> What the exercise asks
Set the listing down unchanged, minus every embedded image.

> Source material
━━━━━━

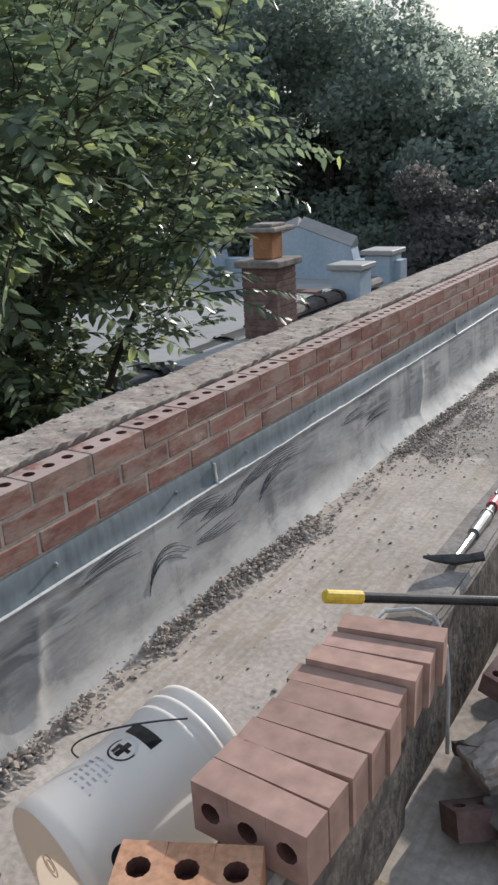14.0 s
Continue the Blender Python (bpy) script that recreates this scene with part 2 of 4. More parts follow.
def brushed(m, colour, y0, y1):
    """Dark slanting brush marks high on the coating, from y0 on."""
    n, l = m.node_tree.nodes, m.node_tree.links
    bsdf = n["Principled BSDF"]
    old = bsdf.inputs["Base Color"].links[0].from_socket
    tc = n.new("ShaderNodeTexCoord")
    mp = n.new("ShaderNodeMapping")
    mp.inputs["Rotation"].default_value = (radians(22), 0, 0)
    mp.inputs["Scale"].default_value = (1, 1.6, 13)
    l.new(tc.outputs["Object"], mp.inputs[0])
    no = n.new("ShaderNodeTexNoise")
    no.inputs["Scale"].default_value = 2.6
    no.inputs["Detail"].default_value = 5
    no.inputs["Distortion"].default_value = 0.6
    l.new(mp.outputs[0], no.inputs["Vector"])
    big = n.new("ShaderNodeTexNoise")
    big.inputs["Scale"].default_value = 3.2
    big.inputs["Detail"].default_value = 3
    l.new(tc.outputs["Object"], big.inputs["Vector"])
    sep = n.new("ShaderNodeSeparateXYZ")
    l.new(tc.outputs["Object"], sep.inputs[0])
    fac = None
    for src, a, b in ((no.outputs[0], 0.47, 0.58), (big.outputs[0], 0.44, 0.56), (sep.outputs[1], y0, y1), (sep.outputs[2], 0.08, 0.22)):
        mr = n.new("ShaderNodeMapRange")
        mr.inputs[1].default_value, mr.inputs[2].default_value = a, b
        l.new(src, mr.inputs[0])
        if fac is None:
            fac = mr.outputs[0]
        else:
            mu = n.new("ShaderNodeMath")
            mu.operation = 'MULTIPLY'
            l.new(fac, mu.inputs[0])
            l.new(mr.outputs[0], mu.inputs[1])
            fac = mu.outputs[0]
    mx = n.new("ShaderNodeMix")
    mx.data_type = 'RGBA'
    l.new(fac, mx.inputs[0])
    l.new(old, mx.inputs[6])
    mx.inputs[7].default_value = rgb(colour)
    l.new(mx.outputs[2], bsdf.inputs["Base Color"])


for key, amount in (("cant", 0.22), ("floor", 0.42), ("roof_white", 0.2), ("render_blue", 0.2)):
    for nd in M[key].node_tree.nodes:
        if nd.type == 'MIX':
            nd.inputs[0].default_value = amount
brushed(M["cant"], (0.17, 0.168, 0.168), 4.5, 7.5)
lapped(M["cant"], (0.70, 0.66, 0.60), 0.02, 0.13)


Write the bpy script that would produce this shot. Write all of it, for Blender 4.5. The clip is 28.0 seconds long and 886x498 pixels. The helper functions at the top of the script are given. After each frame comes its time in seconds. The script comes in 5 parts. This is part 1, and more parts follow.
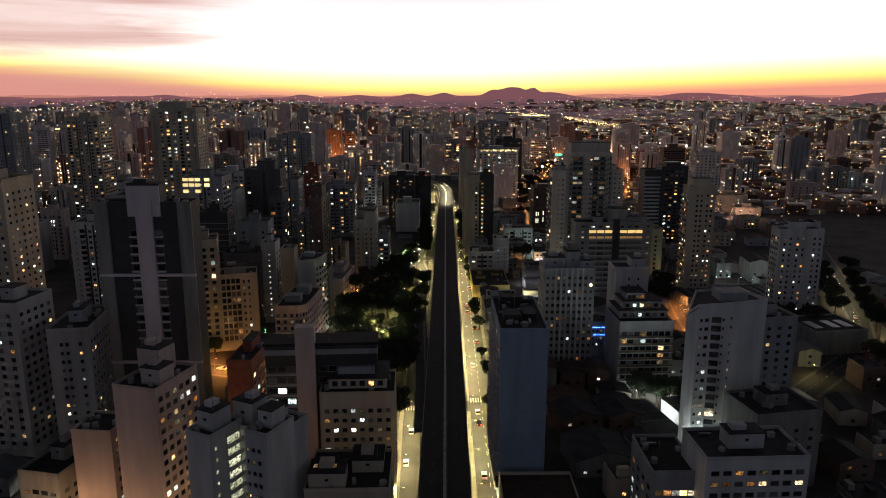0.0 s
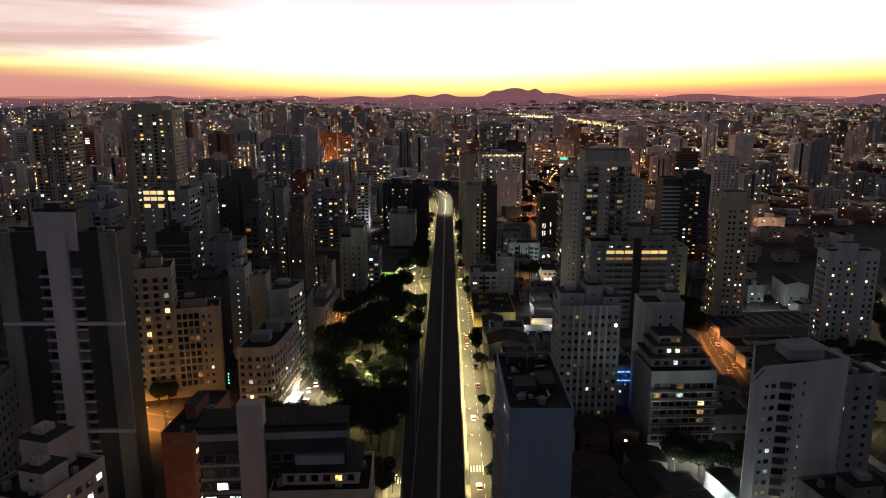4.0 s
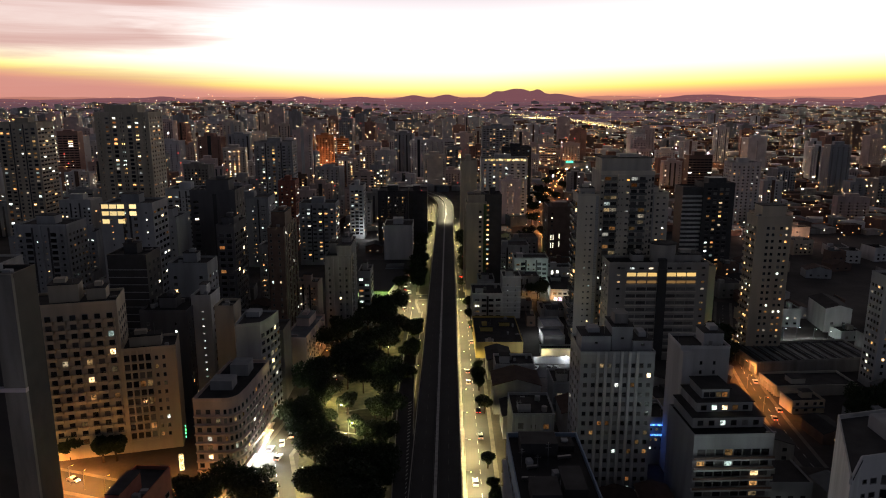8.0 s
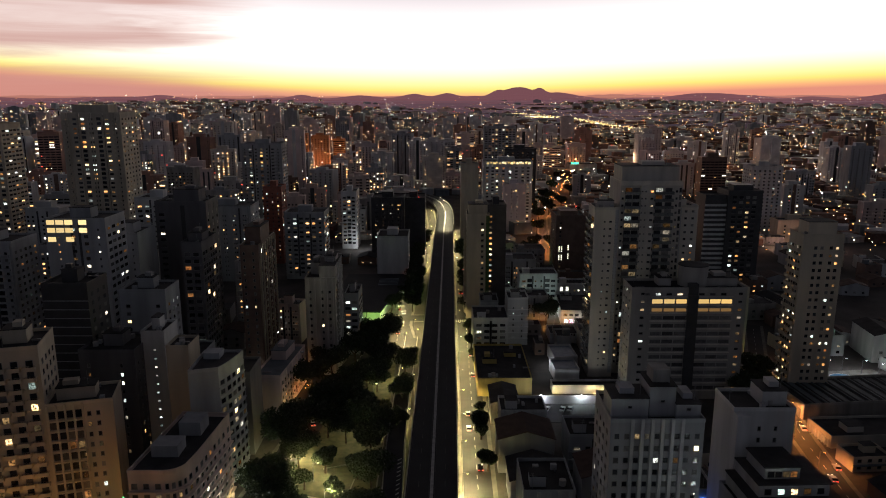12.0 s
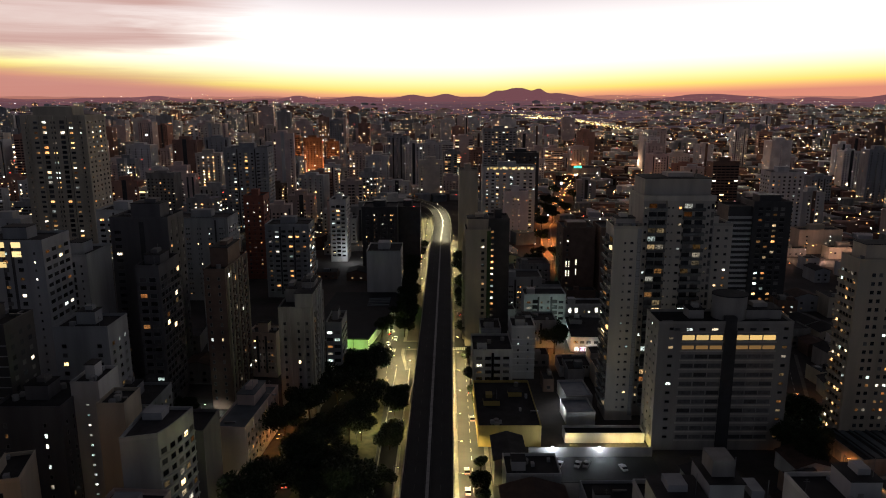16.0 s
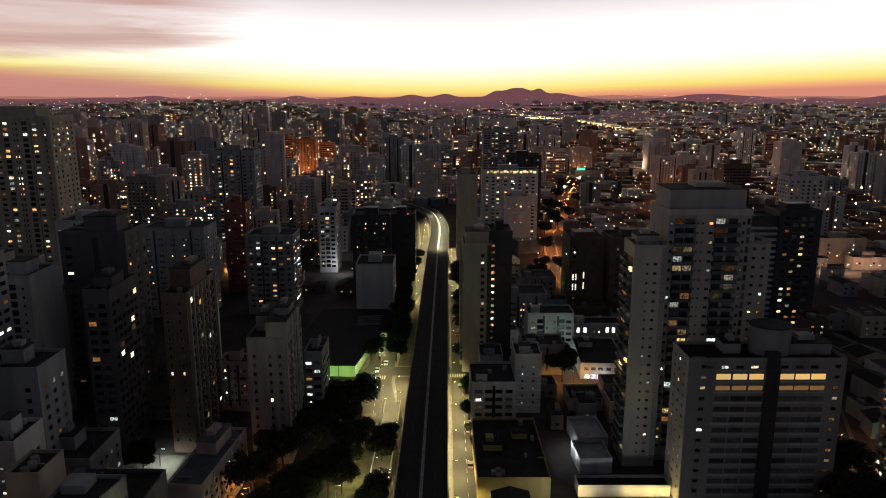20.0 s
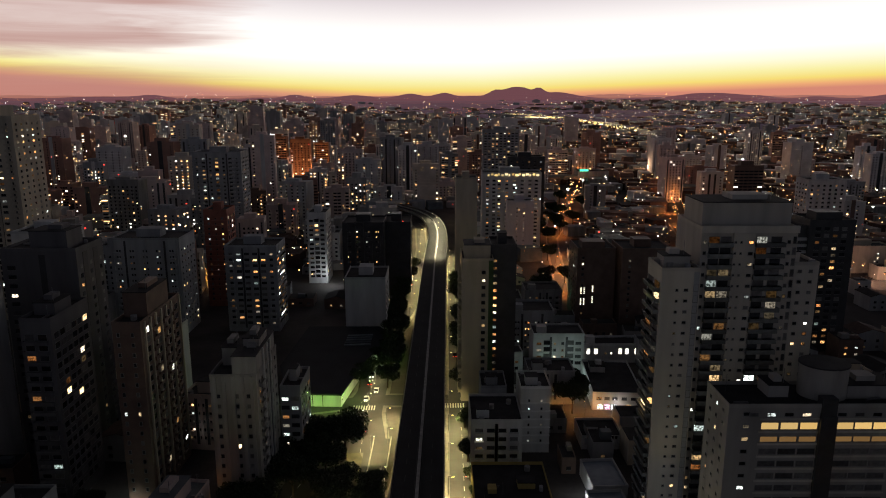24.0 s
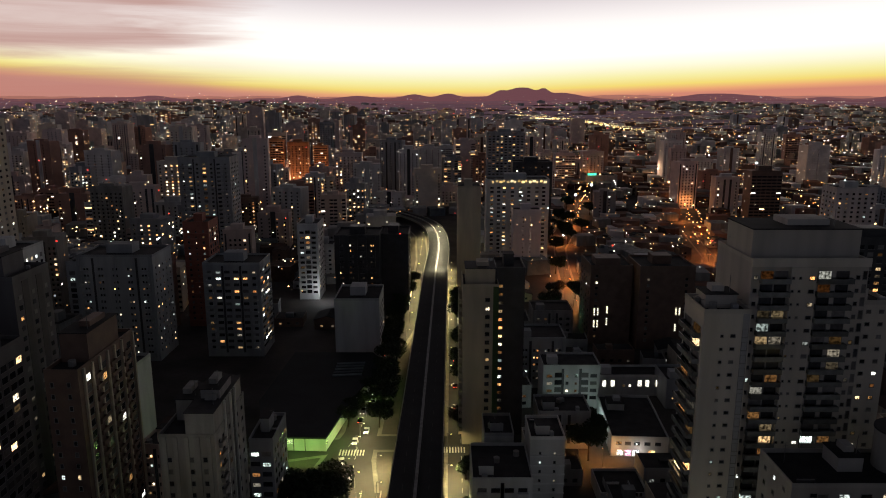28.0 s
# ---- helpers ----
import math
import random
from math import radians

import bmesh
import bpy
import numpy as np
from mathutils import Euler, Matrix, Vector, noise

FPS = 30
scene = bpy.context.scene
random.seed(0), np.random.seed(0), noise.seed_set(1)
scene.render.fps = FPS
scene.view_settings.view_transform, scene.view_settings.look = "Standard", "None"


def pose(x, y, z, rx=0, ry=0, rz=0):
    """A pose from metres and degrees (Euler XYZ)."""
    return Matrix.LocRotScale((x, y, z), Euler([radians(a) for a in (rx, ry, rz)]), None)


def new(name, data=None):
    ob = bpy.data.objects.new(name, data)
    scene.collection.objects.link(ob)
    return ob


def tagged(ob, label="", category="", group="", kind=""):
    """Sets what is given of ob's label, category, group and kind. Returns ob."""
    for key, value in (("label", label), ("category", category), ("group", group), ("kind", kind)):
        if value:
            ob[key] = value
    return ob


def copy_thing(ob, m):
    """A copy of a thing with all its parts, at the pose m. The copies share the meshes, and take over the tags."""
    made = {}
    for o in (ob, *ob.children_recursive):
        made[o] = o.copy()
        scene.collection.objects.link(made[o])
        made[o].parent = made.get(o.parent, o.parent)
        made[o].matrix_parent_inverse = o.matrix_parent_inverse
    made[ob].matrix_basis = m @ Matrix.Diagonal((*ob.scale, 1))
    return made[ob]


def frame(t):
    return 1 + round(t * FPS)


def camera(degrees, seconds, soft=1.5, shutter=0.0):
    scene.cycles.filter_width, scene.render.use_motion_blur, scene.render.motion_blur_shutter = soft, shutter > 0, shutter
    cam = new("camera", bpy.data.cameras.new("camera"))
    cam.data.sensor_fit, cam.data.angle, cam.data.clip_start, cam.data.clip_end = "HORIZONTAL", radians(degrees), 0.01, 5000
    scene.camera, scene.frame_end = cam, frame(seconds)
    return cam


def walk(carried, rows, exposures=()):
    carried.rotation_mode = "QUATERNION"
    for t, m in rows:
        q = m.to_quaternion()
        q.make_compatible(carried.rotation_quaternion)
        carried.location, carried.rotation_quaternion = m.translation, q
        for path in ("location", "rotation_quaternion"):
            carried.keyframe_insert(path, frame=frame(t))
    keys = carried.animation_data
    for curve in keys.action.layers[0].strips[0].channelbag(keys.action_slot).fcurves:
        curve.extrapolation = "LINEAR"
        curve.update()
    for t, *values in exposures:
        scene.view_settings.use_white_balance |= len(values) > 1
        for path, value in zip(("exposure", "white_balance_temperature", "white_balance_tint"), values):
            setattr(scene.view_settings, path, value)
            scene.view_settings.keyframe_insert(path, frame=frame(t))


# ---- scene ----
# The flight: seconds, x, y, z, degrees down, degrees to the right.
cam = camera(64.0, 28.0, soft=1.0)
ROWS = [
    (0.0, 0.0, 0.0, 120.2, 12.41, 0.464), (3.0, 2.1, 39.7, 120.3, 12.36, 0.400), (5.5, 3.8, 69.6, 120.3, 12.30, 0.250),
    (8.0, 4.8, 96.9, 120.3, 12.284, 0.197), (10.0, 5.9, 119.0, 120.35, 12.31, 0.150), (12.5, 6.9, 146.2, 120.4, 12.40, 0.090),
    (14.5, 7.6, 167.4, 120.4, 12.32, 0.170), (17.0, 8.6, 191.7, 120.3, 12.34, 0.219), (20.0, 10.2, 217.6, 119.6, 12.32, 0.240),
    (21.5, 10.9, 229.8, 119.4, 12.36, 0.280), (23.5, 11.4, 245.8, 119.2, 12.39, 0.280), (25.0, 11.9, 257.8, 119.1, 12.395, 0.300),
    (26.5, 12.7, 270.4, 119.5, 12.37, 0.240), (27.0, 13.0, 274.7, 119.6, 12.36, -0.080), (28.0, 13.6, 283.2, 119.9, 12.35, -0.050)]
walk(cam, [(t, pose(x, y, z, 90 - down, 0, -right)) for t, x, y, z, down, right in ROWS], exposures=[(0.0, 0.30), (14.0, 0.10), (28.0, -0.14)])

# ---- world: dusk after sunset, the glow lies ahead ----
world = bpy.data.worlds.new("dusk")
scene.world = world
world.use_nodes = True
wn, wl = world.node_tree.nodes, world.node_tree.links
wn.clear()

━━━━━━

> Output of the exercise
14.0 s
Continue the Blender Python (bpy) script that recreates this scene with part 2 of 4. More parts follow.
def brushed(m, colour, y0, y1):
    """Dark slanting brush marks high on the coating, from y0 on."""
    n, l = m.node_tree.nodes, m.node_tree.links
    bsdf = n["Principled BSDF"]
    old = bsdf.inputs["Base Color"].links[0].from_socket
    tc = n.new("ShaderNodeTexCoord")
    mp = n.new("ShaderNodeMapping")
    mp.inputs["Rotation"].default_value = (radians(22), 0, 0)
    mp.inputs["Scale"].default_value = (1, 1.6, 13)
    l.new(tc.outputs["Object"], mp.inputs[0])
    no = n.new("ShaderNodeTexNoise")
    no.inputs["Scale"].default_value = 2.6
    no.inputs["Detail"].default_value = 5
    no.inputs["Distortion"].default_value = 0.6
    l.new(mp.outputs[0], no.inputs["Vector"])
    big = n.new("ShaderNodeTexNoise")
    big.inputs["Scale"].default_value = 3.2
    big.inputs["Detail"].default_value = 3
    l.new(tc.outputs["Object"], big.inputs["Vector"])
    sep = n.new("ShaderNodeSeparateXYZ")
    l.new(tc.outputs["Object"], sep.inputs[0])
    fac = None
    for src, a, b in ((no.outputs[0], 0.47, 0.58), (big.outputs[0], 0.44, 0.56), (sep.outputs[1], y0, y1), (sep.outputs[2], 0.08, 0.22)):
        mr = n.new("ShaderNodeMapRange")
        mr.inputs[1].default_value, mr.inputs[2].default_value = a, b
        l.new(src, mr.inputs[0])
        if fac is None:
            fac = mr.outputs[0]
        else:
            mu = n.new("ShaderNodeMath")
            mu.operation = 'MULTIPLY'
            l.new(fac, mu.inputs[0])
            l.new(mr.outputs[0], mu.inputs[1])
            fac = mu.outputs[0]
    mx = n.new("ShaderNodeMix")
    mx.data_type = 'RGBA'
    l.new(fac, mx.inputs[0])
    l.new(old, mx.inputs[6])
    mx.inputs[7].default_value = rgb(colour)
    l.new(mx.outputs[2], bsdf.inputs["Base Color"])


for key, amount in (("cant", 0.22), ("floor", 0.42), ("roof_white", 0.2), ("render_blue", 0.2)):
    for nd in M[key].node_tree.nodes:
        if nd.type == 'MIX':
            nd.inputs[0].default_value = amount
brushed(M["cant"], (0.17, 0.168, 0.168), 4.5, 7.5)
lapped(M["cant"], (0.70, 0.66, 0.60), 0.02, 0.13)


Write the bpy script that would produce this shot. Write all of it, for Blender 4.5. The clip is 28.0 seconds long and 886x498 pixels. The helper functions at the top of the script are given. After each frame comes its time in seconds. The script comes in 5 parts. This is part 1, and more parts follow.
0.0 s
4.0 s
8.0 s
12.0 s
16.0 s
20.0 s
24.0 s
28.0 s
# ---- helpers ----
import math
import random
from math import radians

import bmesh
import bpy
import numpy as np
from mathutils import Euler, Matrix, Vector, noise

FPS = 30
scene = bpy.context.scene
random.seed(0), np.random.seed(0), noise.seed_set(1)
scene.render.fps = FPS
scene.view_settings.view_transform, scene.view_settings.look = "Standard", "None"


def pose(x, y, z, rx=0, ry=0, rz=0):
    """A pose from metres and degrees (Euler XYZ)."""
    return Matrix.LocRotScale((x, y, z), Euler([radians(a) for a in (rx, ry, rz)]), None)


def new(name, data=None):
    ob = bpy.data.objects.new(name, data)
    scene.collection.objects.link(ob)
    return ob


def tagged(ob, label="", category="", group="", kind=""):
    """Sets what is given of ob's label, category, group and kind. Returns ob."""
    for key, value in (("label", label), ("category", category), ("group", group), ("kind", kind)):
        if value:
            ob[key] = value
    return ob


def copy_thing(ob, m):
    """A copy of a thing with all its parts, at the pose m. The copies share the meshes, and take over the tags."""
    made = {}
    for o in (ob, *ob.children_recursive):
        made[o] = o.copy()
        scene.collection.objects.link(made[o])
        made[o].parent = made.get(o.parent, o.parent)
        made[o].matrix_parent_inverse = o.matrix_parent_inverse
    made[ob].matrix_basis = m @ Matrix.Diagonal((*ob.scale, 1))
    return made[ob]


def frame(t):
    return 1 + round(t * FPS)


def camera(degrees, seconds, soft=1.5, shutter=0.0):
    scene.cycles.filter_width, scene.render.use_motion_blur, scene.render.motion_blur_shutter = soft, shutter > 0, shutter
    cam = new("camera", bpy.data.cameras.new("camera"))
    cam.data.sensor_fit, cam.data.angle, cam.data.clip_start, cam.data.clip_end = "HORIZONTAL", radians(degrees), 0.01, 5000
    scene.camera, scene.frame_end = cam, frame(seconds)
    return cam


def walk(carried, rows, exposures=()):
    carried.rotation_mode = "QUATERNION"
    for t, m in rows:
        q = m.to_quaternion()
        q.make_compatible(carried.rotation_quaternion)
        carried.location, carried.rotation_quaternion = m.translation, q
        for path in ("location", "rotation_quaternion"):
            carried.keyframe_insert(path, frame=frame(t))
    keys = carried.animation_data
    for curve in keys.action.layers[0].strips[0].channelbag(keys.action_slot).fcurves:
        curve.extrapolation = "LINEAR"
        curve.update()
    for t, *values in exposures:
        scene.view_settings.use_white_balance |= len(values) > 1
        for path, value in zip(("exposure", "white_balance_temperature", "white_balance_tint"), values):
            setattr(scene.view_settings, path, value)
            scene.view_settings.keyframe_insert(path, frame=frame(t))


# ---- scene ----
# The flight: seconds, x, y, z, degrees down, degrees to the right.
cam = camera(64.0, 28.0, soft=1.0)
ROWS = [
    (0.0, 0.0, 0.0, 120.2, 12.41, 0.464), (3.0, 2.1, 39.7, 120.3, 12.36, 0.400), (5.5, 3.8, 69.6, 120.3, 12.30, 0.250),
    (8.0, 4.8, 96.9, 120.3, 12.284, 0.197), (10.0, 5.9, 119.0, 120.35, 12.31, 0.150), (12.5, 6.9, 146.2, 120.4, 12.40, 0.090),
    (14.5, 7.6, 167.4, 120.4, 12.32, 0.170), (17.0, 8.6, 191.7, 120.3, 12.34, 0.219), (20.0, 10.2, 217.6, 119.6, 12.32, 0.240),
    (21.5, 10.9, 229.8, 119.4, 12.36, 0.280), (23.5, 11.4, 245.8, 119.2, 12.39, 0.280), (25.0, 11.9, 257.8, 119.1, 12.395, 0.300),
    (26.5, 12.7, 270.4, 119.5, 12.37, 0.240), (27.0, 13.0, 274.7, 119.6, 12.36, -0.080), (28.0, 13.6, 283.2, 119.9, 12.35, -0.050)]
walk(cam, [(t, pose(x, y, z, 90 - down, 0, -right)) for t, x, y, z, down, right in ROWS], exposures=[(0.0, 0.30), (14.0, 0.10), (28.0, -0.14)])

# ---- world: dusk after sunset, the glow lies ahead ----
world = bpy.data.worlds.new("dusk")
scene.world = world
world.use_nodes = True
wn, wl = world.node_tree.nodes, world.node_tree.links
wn.clear()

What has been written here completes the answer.